Available data ->
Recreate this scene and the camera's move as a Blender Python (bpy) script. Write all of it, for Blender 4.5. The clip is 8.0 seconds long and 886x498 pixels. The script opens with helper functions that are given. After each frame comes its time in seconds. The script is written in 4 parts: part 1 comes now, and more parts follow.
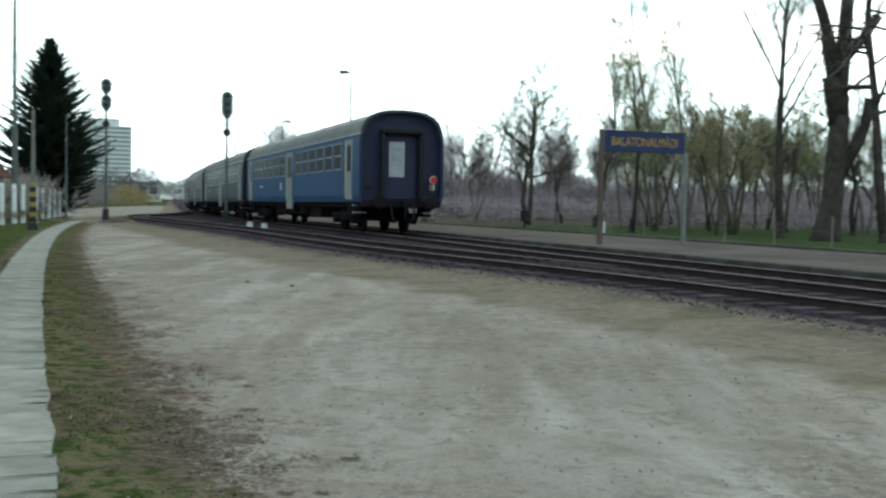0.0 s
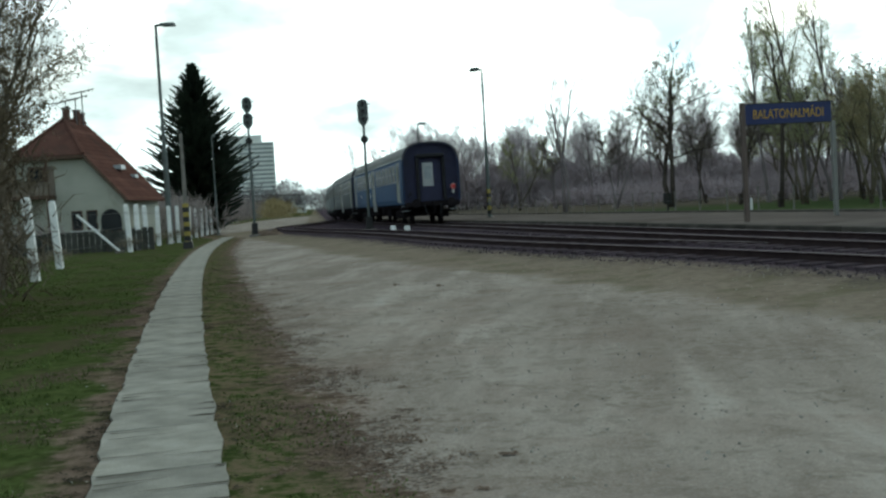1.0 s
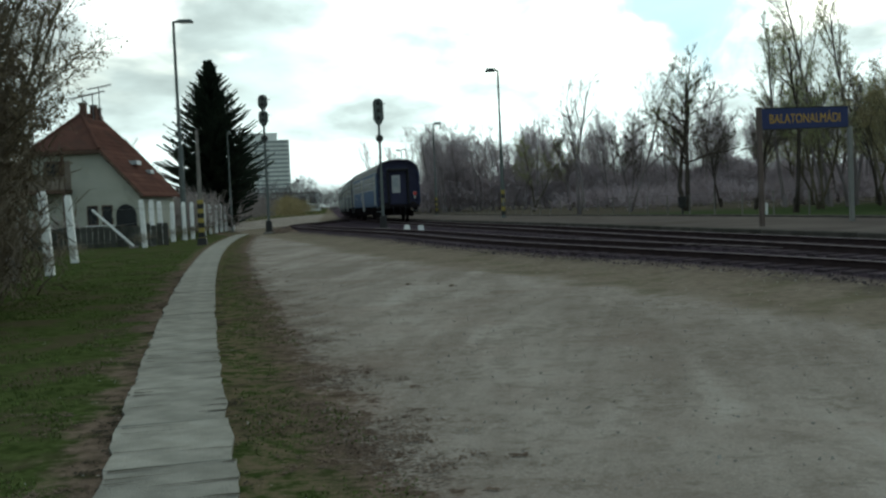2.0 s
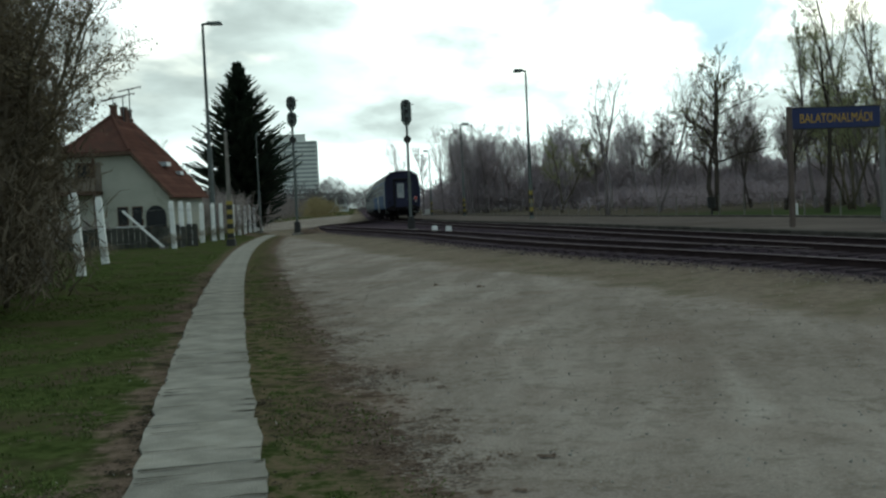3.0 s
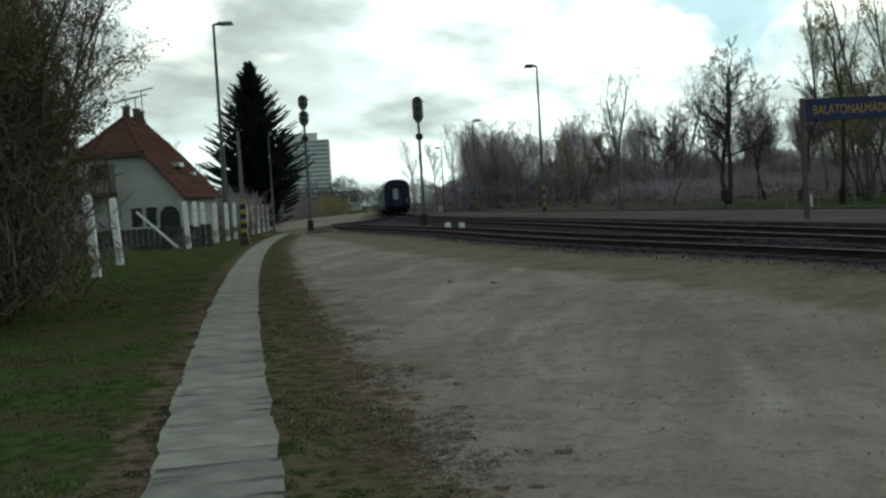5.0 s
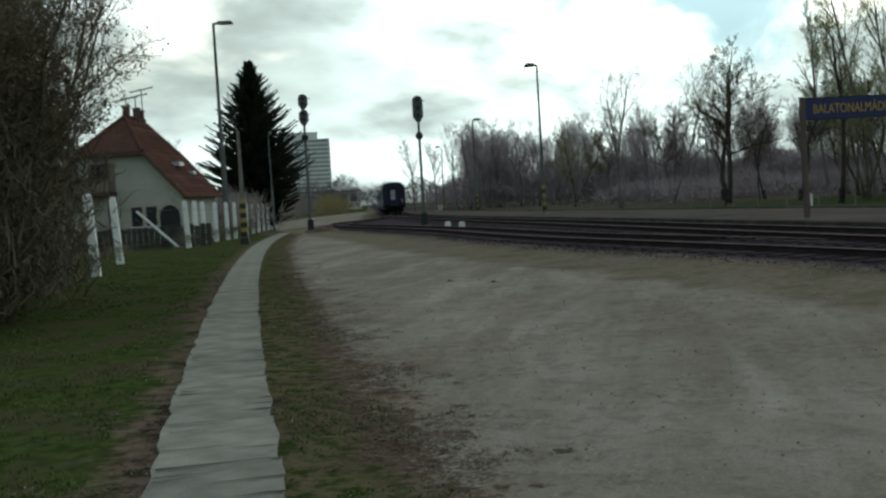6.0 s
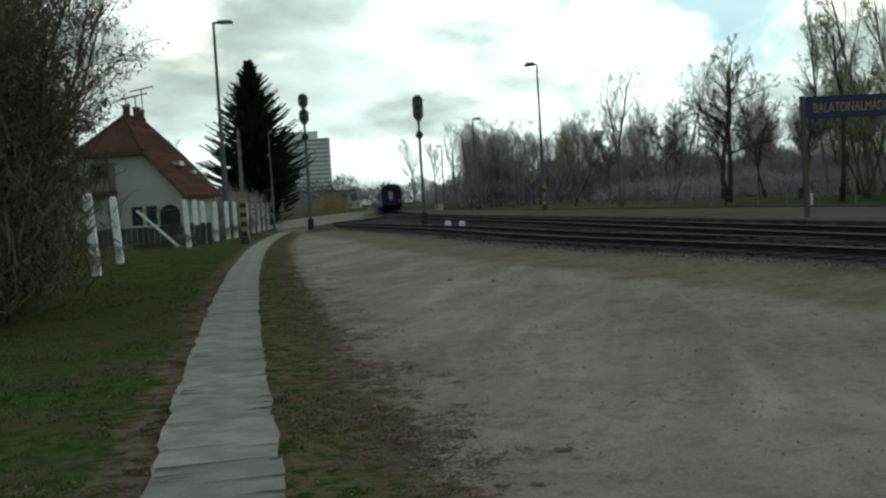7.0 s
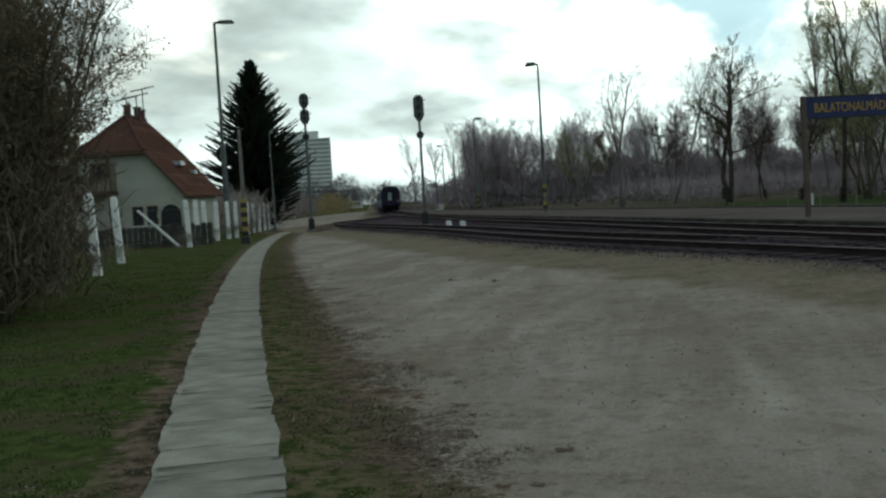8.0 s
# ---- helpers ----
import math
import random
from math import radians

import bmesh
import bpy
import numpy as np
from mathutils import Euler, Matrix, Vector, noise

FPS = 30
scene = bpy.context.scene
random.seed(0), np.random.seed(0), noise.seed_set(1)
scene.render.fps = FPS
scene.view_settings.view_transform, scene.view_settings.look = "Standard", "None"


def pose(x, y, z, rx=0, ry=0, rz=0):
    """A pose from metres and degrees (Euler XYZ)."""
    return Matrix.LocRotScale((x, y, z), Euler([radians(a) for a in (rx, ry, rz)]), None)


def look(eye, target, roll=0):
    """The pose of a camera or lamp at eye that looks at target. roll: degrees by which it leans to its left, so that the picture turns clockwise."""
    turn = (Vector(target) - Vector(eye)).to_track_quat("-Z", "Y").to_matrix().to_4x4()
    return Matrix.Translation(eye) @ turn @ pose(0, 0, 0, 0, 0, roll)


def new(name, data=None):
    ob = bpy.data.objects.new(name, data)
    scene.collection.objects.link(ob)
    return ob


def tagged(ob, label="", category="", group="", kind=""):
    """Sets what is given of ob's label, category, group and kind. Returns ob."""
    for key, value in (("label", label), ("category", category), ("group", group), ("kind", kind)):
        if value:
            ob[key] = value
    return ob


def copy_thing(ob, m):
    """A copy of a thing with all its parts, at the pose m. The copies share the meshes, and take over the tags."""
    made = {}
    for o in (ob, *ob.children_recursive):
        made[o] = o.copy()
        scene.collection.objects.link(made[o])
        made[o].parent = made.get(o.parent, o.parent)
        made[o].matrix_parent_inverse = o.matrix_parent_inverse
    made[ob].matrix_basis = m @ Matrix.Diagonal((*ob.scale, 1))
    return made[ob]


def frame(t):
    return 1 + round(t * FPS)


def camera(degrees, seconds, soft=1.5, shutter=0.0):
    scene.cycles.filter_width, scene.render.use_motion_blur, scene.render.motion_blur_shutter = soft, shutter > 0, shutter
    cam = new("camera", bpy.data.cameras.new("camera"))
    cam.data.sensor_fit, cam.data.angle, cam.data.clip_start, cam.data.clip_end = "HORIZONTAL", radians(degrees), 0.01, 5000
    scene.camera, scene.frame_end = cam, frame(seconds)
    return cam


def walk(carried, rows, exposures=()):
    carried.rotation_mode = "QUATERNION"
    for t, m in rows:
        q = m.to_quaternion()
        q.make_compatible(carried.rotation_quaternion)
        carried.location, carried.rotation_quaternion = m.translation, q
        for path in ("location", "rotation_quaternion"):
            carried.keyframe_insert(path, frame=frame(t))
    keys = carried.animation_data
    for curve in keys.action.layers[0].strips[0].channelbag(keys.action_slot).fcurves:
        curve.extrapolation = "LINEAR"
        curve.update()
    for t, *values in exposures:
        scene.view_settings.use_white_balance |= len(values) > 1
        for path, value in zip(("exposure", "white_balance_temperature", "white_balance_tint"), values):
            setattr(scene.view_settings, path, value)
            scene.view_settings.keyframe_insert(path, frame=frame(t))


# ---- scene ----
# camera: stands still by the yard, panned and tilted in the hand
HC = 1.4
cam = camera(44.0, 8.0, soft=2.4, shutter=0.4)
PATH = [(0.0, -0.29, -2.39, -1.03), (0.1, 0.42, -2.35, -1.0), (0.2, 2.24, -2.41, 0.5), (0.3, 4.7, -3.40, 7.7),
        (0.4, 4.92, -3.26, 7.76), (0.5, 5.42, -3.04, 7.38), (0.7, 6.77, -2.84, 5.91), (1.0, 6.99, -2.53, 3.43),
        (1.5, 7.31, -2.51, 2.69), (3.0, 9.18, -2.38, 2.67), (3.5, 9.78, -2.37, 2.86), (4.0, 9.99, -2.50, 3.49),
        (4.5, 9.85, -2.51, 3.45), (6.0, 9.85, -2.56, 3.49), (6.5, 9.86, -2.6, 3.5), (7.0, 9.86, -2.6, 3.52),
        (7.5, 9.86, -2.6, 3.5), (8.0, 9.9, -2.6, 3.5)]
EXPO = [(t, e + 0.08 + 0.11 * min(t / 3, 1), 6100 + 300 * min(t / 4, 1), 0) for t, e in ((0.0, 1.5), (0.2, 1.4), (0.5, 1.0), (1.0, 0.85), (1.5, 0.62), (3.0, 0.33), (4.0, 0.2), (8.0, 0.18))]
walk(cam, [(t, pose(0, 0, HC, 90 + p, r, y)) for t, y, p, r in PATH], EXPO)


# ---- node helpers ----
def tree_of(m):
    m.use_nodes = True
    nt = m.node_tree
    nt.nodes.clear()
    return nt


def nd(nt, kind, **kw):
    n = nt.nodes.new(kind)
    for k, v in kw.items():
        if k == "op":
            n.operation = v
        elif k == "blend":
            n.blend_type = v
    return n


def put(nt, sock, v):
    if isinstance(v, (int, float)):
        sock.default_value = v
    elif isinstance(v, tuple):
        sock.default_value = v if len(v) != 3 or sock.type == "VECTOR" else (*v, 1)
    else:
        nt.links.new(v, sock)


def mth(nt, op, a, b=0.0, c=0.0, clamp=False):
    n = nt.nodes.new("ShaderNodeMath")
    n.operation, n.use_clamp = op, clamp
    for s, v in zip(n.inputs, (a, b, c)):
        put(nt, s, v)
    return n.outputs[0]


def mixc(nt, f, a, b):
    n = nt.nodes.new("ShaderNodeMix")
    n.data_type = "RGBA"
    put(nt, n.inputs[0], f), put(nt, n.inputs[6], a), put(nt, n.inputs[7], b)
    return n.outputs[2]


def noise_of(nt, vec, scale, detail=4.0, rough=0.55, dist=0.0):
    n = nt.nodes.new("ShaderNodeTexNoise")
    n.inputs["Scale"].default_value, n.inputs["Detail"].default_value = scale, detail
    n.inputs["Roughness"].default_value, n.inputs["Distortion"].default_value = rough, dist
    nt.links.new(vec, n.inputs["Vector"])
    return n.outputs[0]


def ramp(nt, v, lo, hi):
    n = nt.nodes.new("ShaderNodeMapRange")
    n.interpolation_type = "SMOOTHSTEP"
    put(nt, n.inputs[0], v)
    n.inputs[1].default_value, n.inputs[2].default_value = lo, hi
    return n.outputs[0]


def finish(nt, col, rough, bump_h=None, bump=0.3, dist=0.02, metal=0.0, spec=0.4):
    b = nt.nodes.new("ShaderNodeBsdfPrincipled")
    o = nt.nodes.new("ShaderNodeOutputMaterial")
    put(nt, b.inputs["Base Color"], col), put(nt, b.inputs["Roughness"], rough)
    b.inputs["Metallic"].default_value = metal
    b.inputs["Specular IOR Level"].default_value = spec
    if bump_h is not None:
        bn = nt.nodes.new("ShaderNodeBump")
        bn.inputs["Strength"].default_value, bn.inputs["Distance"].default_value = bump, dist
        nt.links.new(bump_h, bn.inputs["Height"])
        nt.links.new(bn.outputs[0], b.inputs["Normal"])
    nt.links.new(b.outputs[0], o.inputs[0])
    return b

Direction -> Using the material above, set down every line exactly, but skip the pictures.

Written answer ->
Recreate this scene and the camera's move as a Blender Python (bpy) script. Write all of it, for Blender 4.5. The clip is 8.0 seconds long and 886x498 pixels. The script opens with helper functions that are given. After each frame comes its time in seconds. The script is written in 4 parts: part 1 comes now, and more parts follow.
0.0 s
1.0 s
2.0 s
3.0 s
5.0 s
6.0 s
7.0 s
8.0 s
# ---- helpers ----
import math
import random
from math import radians

import bmesh
import bpy
import numpy as np
from mathutils import Euler, Matrix, Vector, noise

FPS = 30
scene = bpy.context.scene
random.seed(0), np.random.seed(0), noise.seed_set(1)
scene.render.fps = FPS
scene.view_settings.view_transform, scene.view_settings.look = "Standard", "None"


def pose(x, y, z, rx=0, ry=0, rz=0):
    """A pose from metres and degrees (Euler XYZ)."""
    return Matrix.LocRotScale((x, y, z), Euler([radians(a) for a in (rx, ry, rz)]), None)


def look(eye, target, roll=0):
    """The pose of a camera or lamp at eye that looks at target. roll: degrees by which it leans to its left, so that the picture turns clockwise."""
    turn = (Vector(target) - Vector(eye)).to_track_quat("-Z", "Y").to_matrix().to_4x4()
    return Matrix.Translation(eye) @ turn @ pose(0, 0, 0, 0, 0, roll)


def new(name, data=None):
    ob = bpy.data.objects.new(name, data)
    scene.collection.objects.link(ob)
    return ob


def tagged(ob, label="", category="", group="", kind=""):
    """Sets what is given of ob's label, category, group and kind. Returns ob."""
    for key, value in (("label", label), ("category", category), ("group", group), ("kind", kind)):
        if value:
            ob[key] = value
    return ob


def copy_thing(ob, m):
    """A copy of a thing with all its parts, at the pose m. The copies share the meshes, and take over the tags."""
    made = {}
    for o in (ob, *ob.children_recursive):
        made[o] = o.copy()
        scene.collection.objects.link(made[o])
        made[o].parent = made.get(o.parent, o.parent)
        made[o].matrix_parent_inverse = o.matrix_parent_inverse
    made[ob].matrix_basis = m @ Matrix.Diagonal((*ob.scale, 1))
    return made[ob]


def frame(t):
    return 1 + round(t * FPS)


def camera(degrees, seconds, soft=1.5, shutter=0.0):
    scene.cycles.filter_width, scene.render.use_motion_blur, scene.render.motion_blur_shutter = soft, shutter > 0, shutter
    cam = new("camera", bpy.data.cameras.new("camera"))
    cam.data.sensor_fit, cam.data.angle, cam.data.clip_start, cam.data.clip_end = "HORIZONTAL", radians(degrees), 0.01, 5000
    scene.camera, scene.frame_end = cam, frame(seconds)
    return cam


def walk(carried, rows, exposures=()):
    carried.rotation_mode = "QUATERNION"
    for t, m in rows:
        q = m.to_quaternion()
        q.make_compatible(carried.rotation_quaternion)
        carried.location, carried.rotation_quaternion = m.translation, q
        for path in ("location", "rotation_quaternion"):
            carried.keyframe_insert(path, frame=frame(t))
    keys = carried.animation_data
    for curve in keys.action.layers[0].strips[0].channelbag(keys.action_slot).fcurves:
        curve.extrapolation = "LINEAR"
        curve.update()
    for t, *values in exposures:
        scene.view_settings.use_white_balance |= len(values) > 1
        for path, value in zip(("exposure", "white_balance_temperature", "white_balance_tint"), values):
            setattr(scene.view_settings, path, value)
            scene.view_settings.keyframe_insert(path, frame=frame(t))


# ---- scene ----
# camera: stands still by the yard, panned and tilted in the hand
HC = 1.4
cam = camera(44.0, 8.0, soft=2.4, shutter=0.4)
PATH = [(0.0, -0.29, -2.39, -1.03), (0.1, 0.42, -2.35, -1.0), (0.2, 2.24, -2.41, 0.5), (0.3, 4.7, -3.40, 7.7),
        (0.4, 4.92, -3.26, 7.76), (0.5, 5.42, -3.04, 7.38), (0.7, 6.77, -2.84, 5.91), (1.0, 6.99, -2.53, 3.43),
        (1.5, 7.31, -2.51, 2.69), (3.0, 9.18, -2.38, 2.67), (3.5, 9.78, -2.37, 2.86), (4.0, 9.99, -2.50, 3.49),
        (4.5, 9.85, -2.51, 3.45), (6.0, 9.85, -2.56, 3.49), (6.5, 9.86, -2.6, 3.5), (7.0, 9.86, -2.6, 3.52),
        (7.5, 9.86, -2.6, 3.5), (8.0, 9.9, -2.6, 3.5)]
EXPO = [(t, e + 0.08 + 0.11 * min(t / 3, 1), 6100 + 300 * min(t / 4, 1), 0) for t, e in ((0.0, 1.5), (0.2, 1.4), (0.5, 1.0), (1.0, 0.85), (1.5, 0.62), (3.0, 0.33), (4.0, 0.2), (8.0, 0.18))]
walk(cam, [(t, pose(0, 0, HC, 90 + p, r, y)) for t, y, p, r in PATH], EXPO)


# ---- node helpers ----
def tree_of(m):
    m.use_nodes = True
    nt = m.node_tree
    nt.nodes.clear()
    return nt


def nd(nt, kind, **kw):
    n = nt.nodes.new(kind)
    for k, v in kw.items():
        if k == "op":
            n.operation = v
        elif k == "blend":
            n.blend_type = v
    return n


def put(nt, sock, v):
    if isinstance(v, (int, float)):
        sock.default_value = v
    elif isinstance(v, tuple):
        sock.default_value = v if len(v) != 3 or sock.type == "VECTOR" else (*v, 1)
    else:
        nt.links.new(v, sock)


def mth(nt, op, a, b=0.0, c=0.0, clamp=False):
    n = nt.nodes.new("ShaderNodeMath")
    n.operation, n.use_clamp = op, clamp
    for s, v in zip(n.inputs, (a, b, c)):
        put(nt, s, v)
    return n.outputs[0]


def mixc(nt, f, a, b):
    n = nt.nodes.new("ShaderNodeMix")
    n.data_type = "RGBA"
    put(nt, n.inputs[0], f), put(nt, n.inputs[6], a), put(nt, n.inputs[7], b)
    return n.outputs[2]


def noise_of(nt, vec, scale, detail=4.0, rough=0.55, dist=0.0):
    n = nt.nodes.new("ShaderNodeTexNoise")
    n.inputs["Scale"].default_value, n.inputs["Detail"].default_value = scale, detail
    n.inputs["Roughness"].default_value, n.inputs["Distortion"].default_value = rough, dist
    nt.links.new(vec, n.inputs["Vector"])
    return n.outputs[0]


def ramp(nt, v, lo, hi):
    n = nt.nodes.new("ShaderNodeMapRange")
    n.interpolation_type = "SMOOTHSTEP"
    put(nt, n.inputs[0], v)
    n.inputs[1].default_value, n.inputs[2].default_value = lo, hi
    return n.outputs[0]


def finish(nt, col, rough, bump_h=None, bump=0.3, dist=0.02, metal=0.0, spec=0.4):
    b = nt.nodes.new("ShaderNodeBsdfPrincipled")
    o = nt.nodes.new("ShaderNodeOutputMaterial")
    put(nt, b.inputs["Base Color"], col), put(nt, b.inputs["Roughness"], rough)
    b.inputs["Metallic"].default_value = metal
    b.inputs["Specular IOR Level"].default_value = spec
    if bump_h is not None:
        bn = nt.nodes.new("ShaderNodeBump")
        bn.inputs["Strength"].default_value, bn.inputs["Distance"].default_value = bump, dist
        nt.links.new(bump_h, bn.inputs["Height"])
        nt.links.new(bn.outputs[0], b.inputs["Normal"])
    nt.links.new(b.outputs[0], o.inputs[0])
    return b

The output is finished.